Request:
Scan the data below. Pull out each line where "this" occurs.

Provided material:
★ ★ ★

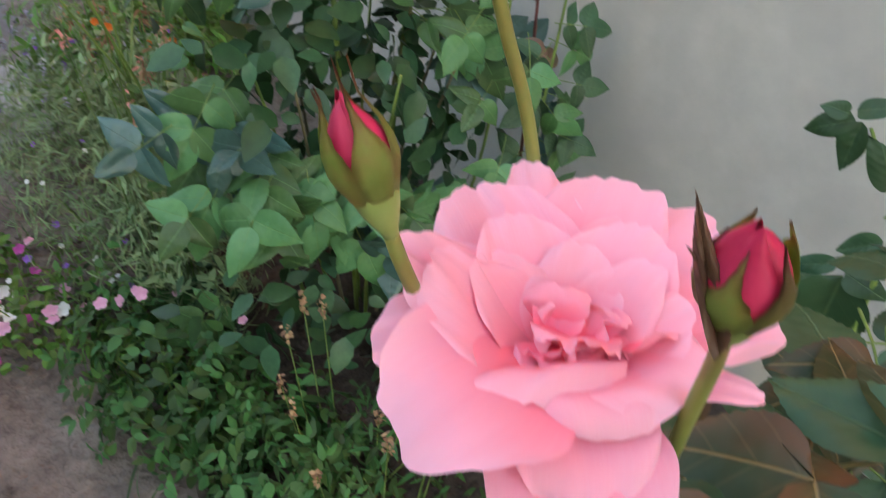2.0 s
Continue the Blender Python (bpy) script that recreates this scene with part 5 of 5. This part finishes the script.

★ ★ ★

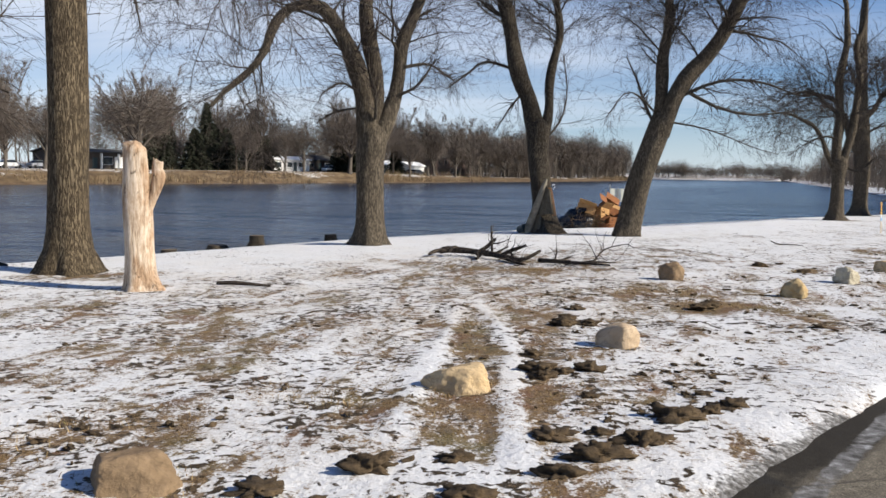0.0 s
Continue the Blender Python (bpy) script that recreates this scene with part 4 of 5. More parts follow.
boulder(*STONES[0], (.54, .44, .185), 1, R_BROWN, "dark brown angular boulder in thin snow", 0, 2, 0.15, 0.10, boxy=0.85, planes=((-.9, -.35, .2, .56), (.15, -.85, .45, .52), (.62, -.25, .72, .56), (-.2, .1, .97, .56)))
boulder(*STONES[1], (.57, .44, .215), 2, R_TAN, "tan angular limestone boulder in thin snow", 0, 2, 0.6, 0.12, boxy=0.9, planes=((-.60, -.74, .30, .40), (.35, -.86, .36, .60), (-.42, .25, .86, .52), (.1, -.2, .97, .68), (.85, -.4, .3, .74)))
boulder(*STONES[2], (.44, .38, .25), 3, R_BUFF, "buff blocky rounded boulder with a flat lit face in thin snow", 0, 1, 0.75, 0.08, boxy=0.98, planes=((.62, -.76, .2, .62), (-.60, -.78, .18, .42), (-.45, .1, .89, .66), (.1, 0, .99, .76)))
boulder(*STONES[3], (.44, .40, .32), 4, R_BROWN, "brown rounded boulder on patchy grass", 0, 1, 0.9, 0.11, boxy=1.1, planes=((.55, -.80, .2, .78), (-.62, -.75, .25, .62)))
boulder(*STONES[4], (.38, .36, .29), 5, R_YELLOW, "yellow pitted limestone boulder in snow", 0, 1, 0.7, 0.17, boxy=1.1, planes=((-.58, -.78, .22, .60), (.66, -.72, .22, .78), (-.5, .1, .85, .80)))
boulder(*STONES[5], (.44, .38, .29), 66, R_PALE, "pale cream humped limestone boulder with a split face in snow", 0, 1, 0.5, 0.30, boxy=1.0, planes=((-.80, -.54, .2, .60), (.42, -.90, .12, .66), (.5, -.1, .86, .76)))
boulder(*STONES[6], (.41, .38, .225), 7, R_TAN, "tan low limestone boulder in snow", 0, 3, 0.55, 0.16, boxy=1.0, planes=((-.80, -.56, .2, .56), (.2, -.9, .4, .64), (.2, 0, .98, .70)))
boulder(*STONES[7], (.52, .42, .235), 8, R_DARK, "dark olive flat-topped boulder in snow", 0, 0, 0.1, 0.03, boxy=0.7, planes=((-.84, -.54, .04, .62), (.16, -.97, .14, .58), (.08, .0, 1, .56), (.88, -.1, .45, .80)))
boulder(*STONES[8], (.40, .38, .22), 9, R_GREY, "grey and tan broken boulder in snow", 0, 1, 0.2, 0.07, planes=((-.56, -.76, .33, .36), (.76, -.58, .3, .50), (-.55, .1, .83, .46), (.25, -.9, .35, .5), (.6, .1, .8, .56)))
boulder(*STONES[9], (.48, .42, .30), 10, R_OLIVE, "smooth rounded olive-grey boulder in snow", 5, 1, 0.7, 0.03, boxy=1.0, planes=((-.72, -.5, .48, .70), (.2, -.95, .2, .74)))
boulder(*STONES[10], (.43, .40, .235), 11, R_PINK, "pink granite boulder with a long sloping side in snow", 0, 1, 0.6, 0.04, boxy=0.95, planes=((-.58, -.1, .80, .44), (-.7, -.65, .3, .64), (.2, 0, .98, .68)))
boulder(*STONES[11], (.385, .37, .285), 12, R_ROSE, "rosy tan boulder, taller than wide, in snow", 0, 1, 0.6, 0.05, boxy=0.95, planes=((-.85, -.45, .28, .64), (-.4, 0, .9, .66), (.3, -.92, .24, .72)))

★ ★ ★

The response:
Continue the Blender Python (bpy) script that recreates this scene with part 5 of 5. This part finishes the script.
Continue the Blender Python (bpy) script that recreates this scene with part 4 of 5. More parts follow.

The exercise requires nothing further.